======== Data provided ========

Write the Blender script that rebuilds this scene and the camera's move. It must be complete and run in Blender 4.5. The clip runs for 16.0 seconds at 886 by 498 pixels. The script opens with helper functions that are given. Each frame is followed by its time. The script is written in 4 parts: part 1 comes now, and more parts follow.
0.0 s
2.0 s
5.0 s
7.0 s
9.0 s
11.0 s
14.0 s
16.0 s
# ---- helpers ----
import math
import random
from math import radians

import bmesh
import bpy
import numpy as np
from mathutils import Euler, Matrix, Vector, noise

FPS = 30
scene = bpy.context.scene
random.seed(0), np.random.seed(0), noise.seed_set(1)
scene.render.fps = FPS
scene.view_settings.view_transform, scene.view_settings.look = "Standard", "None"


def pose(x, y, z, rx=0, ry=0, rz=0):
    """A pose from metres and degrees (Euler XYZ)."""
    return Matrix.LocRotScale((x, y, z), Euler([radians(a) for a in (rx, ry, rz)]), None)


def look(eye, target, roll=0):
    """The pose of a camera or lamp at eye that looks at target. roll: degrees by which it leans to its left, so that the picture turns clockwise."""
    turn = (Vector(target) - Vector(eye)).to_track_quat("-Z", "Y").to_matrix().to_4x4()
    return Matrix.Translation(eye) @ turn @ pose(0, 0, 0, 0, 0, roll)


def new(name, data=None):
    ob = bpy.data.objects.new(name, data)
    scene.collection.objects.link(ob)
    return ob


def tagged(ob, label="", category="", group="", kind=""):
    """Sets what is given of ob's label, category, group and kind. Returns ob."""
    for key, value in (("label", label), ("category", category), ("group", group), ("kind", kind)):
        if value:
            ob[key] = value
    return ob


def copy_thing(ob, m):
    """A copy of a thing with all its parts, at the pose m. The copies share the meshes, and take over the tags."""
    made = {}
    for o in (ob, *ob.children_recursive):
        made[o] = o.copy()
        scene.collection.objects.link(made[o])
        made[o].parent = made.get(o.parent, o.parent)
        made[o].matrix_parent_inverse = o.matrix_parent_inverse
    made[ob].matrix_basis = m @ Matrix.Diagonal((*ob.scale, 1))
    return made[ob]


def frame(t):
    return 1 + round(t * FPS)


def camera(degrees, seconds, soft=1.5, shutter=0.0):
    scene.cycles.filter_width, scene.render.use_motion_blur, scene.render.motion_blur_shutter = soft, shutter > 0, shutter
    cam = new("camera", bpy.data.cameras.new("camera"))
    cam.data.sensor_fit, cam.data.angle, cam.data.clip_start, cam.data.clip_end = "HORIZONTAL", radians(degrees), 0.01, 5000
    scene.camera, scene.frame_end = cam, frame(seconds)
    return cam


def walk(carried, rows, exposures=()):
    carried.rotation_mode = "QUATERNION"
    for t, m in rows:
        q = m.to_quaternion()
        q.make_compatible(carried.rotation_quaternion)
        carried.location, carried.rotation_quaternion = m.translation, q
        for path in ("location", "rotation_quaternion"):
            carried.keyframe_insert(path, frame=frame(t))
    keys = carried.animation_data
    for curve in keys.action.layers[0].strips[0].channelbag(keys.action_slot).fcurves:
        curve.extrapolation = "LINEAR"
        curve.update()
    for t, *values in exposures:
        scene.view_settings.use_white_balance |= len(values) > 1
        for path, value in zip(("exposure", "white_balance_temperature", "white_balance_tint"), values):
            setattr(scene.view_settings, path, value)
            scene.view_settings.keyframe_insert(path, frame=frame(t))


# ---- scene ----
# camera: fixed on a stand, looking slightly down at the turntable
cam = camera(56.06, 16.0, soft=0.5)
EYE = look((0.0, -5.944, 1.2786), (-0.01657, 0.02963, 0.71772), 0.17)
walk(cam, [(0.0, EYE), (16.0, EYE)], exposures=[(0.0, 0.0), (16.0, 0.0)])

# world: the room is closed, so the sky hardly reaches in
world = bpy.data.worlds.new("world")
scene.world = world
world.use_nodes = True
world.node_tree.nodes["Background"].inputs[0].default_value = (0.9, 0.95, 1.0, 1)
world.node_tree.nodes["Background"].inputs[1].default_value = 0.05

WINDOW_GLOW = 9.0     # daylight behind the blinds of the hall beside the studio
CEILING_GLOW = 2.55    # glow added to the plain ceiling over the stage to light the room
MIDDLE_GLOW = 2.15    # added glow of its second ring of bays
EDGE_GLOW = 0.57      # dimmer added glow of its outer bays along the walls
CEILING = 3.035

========

- Short task -
Reproduce, without alteration, solely the lines beginning at the line that includes "random.seed(0), np.random.seed(0), noise.seed_set(1)" and ending at the line that includes "what is given", both lines included.

- Solution to the exercise -
random.seed(0), np.random.seed(0), noise.seed_set(1)
scene.render.fps = FPS
scene.view_settings.view_transform, scene.view_settings.look = "Standard", "None"


def pose(x, y, z, rx=0, ry=0, rz=0):
    """A pose from metres and degrees (Euler XYZ)."""
    return Matrix.LocRotScale((x, y, z), Euler([radians(a) for a in (rx, ry, rz)]), None)


def look(eye, target, roll=0):
    """The pose of a camera or lamp at eye that looks at target. roll: degrees by which it leans to its left, so that the picture turns clockwise."""
    turn = (Vector(target) - Vector(eye)).to_track_quat("-Z", "Y").to_matrix().to_4x4()
    return Matrix.Translation(eye) @ turn @ pose(0, 0, 0, 0, 0, roll)


def new(name, data=None):
    ob = bpy.data.objects.new(name, data)
    scene.collection.objects.link(ob)
    return ob


def tagged(ob, label="", category="", group="", kind=""):
    """Sets what is given of ob's label, category, group and kind. Returns ob."""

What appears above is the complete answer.